■ THE EXERCISE
Print all of the data exactly as written.

■ SUPPLIED MATERIAL
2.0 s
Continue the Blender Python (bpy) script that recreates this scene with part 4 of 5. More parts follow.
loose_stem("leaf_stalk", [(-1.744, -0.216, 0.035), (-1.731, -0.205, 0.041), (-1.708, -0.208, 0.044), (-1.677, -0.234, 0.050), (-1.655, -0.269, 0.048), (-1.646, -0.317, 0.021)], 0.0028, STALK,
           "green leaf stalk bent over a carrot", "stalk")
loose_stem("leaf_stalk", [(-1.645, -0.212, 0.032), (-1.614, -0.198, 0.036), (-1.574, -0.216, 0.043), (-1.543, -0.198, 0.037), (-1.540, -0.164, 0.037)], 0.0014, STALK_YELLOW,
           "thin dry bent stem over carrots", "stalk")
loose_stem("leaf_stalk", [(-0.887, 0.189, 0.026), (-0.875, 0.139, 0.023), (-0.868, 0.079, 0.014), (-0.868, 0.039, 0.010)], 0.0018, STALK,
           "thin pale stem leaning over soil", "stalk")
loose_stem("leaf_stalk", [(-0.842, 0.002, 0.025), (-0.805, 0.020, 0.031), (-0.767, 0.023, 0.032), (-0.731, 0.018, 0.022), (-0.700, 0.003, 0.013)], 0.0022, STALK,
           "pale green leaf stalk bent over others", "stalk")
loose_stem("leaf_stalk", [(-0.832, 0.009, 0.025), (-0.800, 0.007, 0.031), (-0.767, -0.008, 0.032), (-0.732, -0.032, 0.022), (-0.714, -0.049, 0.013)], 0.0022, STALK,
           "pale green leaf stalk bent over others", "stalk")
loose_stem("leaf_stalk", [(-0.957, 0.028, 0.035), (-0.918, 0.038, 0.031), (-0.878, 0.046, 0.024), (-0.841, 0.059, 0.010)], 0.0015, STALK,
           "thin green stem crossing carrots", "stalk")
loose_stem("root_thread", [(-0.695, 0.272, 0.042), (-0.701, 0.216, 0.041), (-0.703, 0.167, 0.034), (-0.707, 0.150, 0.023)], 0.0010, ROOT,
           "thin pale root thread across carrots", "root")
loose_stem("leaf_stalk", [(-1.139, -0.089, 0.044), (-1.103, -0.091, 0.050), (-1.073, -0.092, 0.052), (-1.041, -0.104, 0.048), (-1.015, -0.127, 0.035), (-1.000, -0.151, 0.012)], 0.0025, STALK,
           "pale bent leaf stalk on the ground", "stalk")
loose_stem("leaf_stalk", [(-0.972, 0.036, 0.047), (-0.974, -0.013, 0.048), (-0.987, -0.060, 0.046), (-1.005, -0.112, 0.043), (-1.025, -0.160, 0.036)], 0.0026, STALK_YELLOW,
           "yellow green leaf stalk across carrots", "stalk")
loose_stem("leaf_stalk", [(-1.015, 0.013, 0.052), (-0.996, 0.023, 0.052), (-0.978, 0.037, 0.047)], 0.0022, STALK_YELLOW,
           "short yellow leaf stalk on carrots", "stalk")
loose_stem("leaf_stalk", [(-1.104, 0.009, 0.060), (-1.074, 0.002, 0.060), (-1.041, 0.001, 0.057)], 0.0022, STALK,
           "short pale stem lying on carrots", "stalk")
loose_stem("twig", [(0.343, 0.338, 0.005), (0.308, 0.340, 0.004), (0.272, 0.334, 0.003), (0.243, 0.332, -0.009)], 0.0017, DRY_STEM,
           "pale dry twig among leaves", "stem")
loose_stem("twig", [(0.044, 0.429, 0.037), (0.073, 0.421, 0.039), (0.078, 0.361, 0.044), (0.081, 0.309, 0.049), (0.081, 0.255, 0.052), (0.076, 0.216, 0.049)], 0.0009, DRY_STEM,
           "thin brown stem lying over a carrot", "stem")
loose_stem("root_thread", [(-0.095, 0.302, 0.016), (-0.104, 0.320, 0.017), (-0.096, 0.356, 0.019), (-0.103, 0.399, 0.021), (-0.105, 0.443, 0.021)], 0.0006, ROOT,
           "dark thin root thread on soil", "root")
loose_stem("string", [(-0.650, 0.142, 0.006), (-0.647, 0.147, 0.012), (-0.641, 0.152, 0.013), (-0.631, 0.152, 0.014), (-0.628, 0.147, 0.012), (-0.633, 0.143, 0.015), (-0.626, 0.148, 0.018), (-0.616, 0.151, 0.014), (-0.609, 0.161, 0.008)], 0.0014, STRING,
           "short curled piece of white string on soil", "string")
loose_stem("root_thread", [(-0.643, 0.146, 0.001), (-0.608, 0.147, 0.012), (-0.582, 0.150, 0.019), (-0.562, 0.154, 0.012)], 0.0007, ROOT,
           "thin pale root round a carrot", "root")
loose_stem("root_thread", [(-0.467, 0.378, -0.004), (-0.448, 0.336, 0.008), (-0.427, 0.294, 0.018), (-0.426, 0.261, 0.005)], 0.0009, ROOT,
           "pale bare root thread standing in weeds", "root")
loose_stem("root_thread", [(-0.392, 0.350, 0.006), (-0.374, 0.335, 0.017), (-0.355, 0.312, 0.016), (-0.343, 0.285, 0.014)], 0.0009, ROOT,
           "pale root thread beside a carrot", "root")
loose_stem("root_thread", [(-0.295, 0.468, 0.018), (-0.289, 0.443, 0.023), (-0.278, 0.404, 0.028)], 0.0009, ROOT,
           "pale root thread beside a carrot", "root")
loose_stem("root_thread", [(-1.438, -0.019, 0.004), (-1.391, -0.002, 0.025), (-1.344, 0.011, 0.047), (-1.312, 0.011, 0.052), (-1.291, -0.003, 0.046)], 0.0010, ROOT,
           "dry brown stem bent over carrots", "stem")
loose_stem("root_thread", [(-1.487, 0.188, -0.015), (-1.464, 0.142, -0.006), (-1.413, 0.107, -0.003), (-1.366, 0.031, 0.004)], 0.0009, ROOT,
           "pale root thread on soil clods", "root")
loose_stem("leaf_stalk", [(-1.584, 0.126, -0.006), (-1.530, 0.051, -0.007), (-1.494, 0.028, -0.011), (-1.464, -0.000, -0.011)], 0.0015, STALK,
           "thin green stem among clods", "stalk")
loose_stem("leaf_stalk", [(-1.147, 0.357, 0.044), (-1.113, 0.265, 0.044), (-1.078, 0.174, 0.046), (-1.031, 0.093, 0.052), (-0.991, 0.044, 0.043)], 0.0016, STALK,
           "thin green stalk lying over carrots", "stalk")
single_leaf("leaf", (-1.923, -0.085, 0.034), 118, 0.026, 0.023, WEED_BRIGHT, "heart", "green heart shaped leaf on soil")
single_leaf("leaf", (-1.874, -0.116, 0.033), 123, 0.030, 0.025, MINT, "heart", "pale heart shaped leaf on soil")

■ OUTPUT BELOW
2.0 s
Continue the Blender Python (bpy) script that recreates this scene with part 4 of 5. More parts follow.
loose_stem("leaf_stalk", [(-1.744, -0.216, 0.035), (-1.731, -0.205, 0.041), (-1.708, -0.208, 0.044), (-1.677, -0.234, 0.050), (-1.655, -0.269, 0.048), (-1.646, -0.317, 0.021)], 0.0028, STALK,
           "green leaf stalk bent over a carrot", "stalk")
loose_stem("leaf_stalk", [(-1.645, -0.212, 0.032), (-1.614, -0.198, 0.036), (-1.574, -0.216, 0.043), (-1.543, -0.198, 0.037), (-1.540, -0.164, 0.037)], 0.0014, STALK_YELLOW,
           "thin dry bent stem over carrots", "stalk")
loose_stem("leaf_stalk", [(-0.887, 0.189, 0.026), (-0.875, 0.139, 0.023), (-0.868, 0.079, 0.014), (-0.868, 0.039, 0.010)], 0.0018, STALK,
           "thin pale stem leaning over soil", "stalk")
loose_stem("leaf_stalk", [(-0.842, 0.002, 0.025), (-0.805, 0.020, 0.031), (-0.767, 0.023, 0.032), (-0.731, 0.018, 0.022), (-0.700, 0.003, 0.013)], 0.0022, STALK,
           "pale green leaf stalk bent over others", "stalk")
loose_stem("leaf_stalk", [(-0.832, 0.009, 0.025), (-0.800, 0.007, 0.031), (-0.767, -0.008, 0.032), (-0.732, -0.032, 0.022), (-0.714, -0.049, 0.013)], 0.0022, STALK,
           "pale green leaf stalk bent over others", "stalk")
loose_stem("leaf_stalk", [(-0.957, 0.028, 0.035), (-0.918, 0.038, 0.031), (-0.878, 0.046, 0.024), (-0.841, 0.059, 0.010)], 0.0015, STALK,
           "thin green stem crossing carrots", "stalk")
loose_stem("root_thread", [(-0.695, 0.272, 0.042), (-0.701, 0.216, 0.041), (-0.703, 0.167, 0.034), (-0.707, 0.150, 0.023)], 0.0010, ROOT,
           "thin pale root thread across carrots", "root")
loose_stem("leaf_stalk", [(-1.139, -0.089, 0.044), (-1.103, -0.091, 0.050), (-1.073, -0.092, 0.052), (-1.041, -0.104, 0.048), (-1.015, -0.127, 0.035), (-1.000, -0.151, 0.012)], 0.0025, STALK,
           "pale bent leaf stalk on the ground", "stalk")
loose_stem("leaf_stalk", [(-0.972, 0.036, 0.047), (-0.974, -0.013, 0.048), (-0.987, -0.060, 0.046), (-1.005, -0.112, 0.043), (-1.025, -0.160, 0.036)], 0.0026, STALK_YELLOW,
           "yellow green leaf stalk across carrots", "stalk")
loose_stem("leaf_stalk", [(-1.015, 0.013, 0.052), (-0.996, 0.023, 0.052), (-0.978, 0.037, 0.047)], 0.0022, STALK_YELLOW,
           "short yellow leaf stalk on carrots", "stalk")
loose_stem("leaf_stalk", [(-1.104, 0.009, 0.060), (-1.074, 0.002, 0.060), (-1.041, 0.001, 0.057)], 0.0022, STALK,
           "short pale stem lying on carrots", "stalk")
loose_stem("twig", [(0.343, 0.338, 0.005), (0.308, 0.340, 0.004), (0.272, 0.334, 0.003), (0.243, 0.332, -0.009)], 0.0017, DRY_STEM,
           "pale dry twig among leaves", "stem")
loose_stem("twig", [(0.044, 0.429, 0.037), (0.073, 0.421, 0.039), (0.078, 0.361, 0.044), (0.081, 0.309, 0.049), (0.081, 0.255, 0.052), (0.076, 0.216, 0.049)], 0.0009, DRY_STEM,
           "thin brown stem lying over a carrot", "stem")
loose_stem("root_thread", [(-0.095, 0.302, 0.016), (-0.104, 0.320, 0.017), (-0.096, 0.356, 0.019), (-0.103, 0.399, 0.021), (-0.105, 0.443, 0.021)], 0.0006, ROOT,
           "dark thin root thread on soil", "root")
loose_stem("string", [(-0.650, 0.142, 0.006), (-0.647, 0.147, 0.012), (-0.641, 0.152, 0.013), (-0.631, 0.152, 0.014), (-0.628, 0.147, 0.012), (-0.633, 0.143, 0.015), (-0.626, 0.148, 0.018), (-0.616, 0.151, 0.014), (-0.609, 0.161, 0.008)], 0.0014, STRING,
           "short curled piece of white string on soil", "string")
loose_stem("root_thread", [(-0.643, 0.146, 0.001), (-0.608, 0.147, 0.012), (-0.582, 0.150, 0.019), (-0.562, 0.154, 0.012)], 0.0007, ROOT,
           "thin pale root round a carrot", "root")
loose_stem("root_thread", [(-0.467, 0.378, -0.004), (-0.448, 0.336, 0.008), (-0.427, 0.294, 0.018), (-0.426, 0.261, 0.005)], 0.0009, ROOT,
           "pale bare root thread standing in weeds", "root")
loose_stem("root_thread", [(-0.392, 0.350, 0.006), (-0.374, 0.335, 0.017), (-0.355, 0.312, 0.016), (-0.343, 0.285, 0.014)], 0.0009, ROOT,
           "pale root thread beside a carrot", "root")
loose_stem("root_thread", [(-0.295, 0.468, 0.018), (-0.289, 0.443, 0.023), (-0.278, 0.404, 0.028)], 0.0009, ROOT,
           "pale root thread beside a carrot", "root")
loose_stem("root_thread", [(-1.438, -0.019, 0.004), (-1.391, -0.002, 0.025), (-1.344, 0.011, 0.047), (-1.312, 0.011, 0.052), (-1.291, -0.003, 0.046)], 0.0010, ROOT,
           "dry brown stem bent over carrots", "stem")
loose_stem("root_thread", [(-1.487, 0.188, -0.015), (-1.464, 0.142, -0.006), (-1.413, 0.107, -0.003), (-1.366, 0.031, 0.004)], 0.0009, ROOT,
           "pale root thread on soil clods", "root")
loose_stem("leaf_stalk", [(-1.584, 0.126, -0.006), (-1.530, 0.051, -0.007), (-1.494, 0.028, -0.011), (-1.464, -0.000, -0.011)], 0.0015, STALK,
           "thin green stem among clods", "stalk")
loose_stem("leaf_stalk", [(-1.147, 0.357, 0.044), (-1.113, 0.265, 0.044), (-1.078, 0.174, 0.046), (-1.031, 0.093, 0.052), (-0.991, 0.044, 0.043)], 0.0016, STALK,
           "thin green stalk lying over carrots", "stalk")
single_leaf("leaf", (-1.923, -0.085, 0.034), 118, 0.026, 0.023, WEED_BRIGHT, "heart", "green heart shaped leaf on soil")
single_leaf("leaf", (-1.874, -0.116, 0.033), 123, 0.030, 0.025, MINT, "heart", "pale heart shaped leaf on soil")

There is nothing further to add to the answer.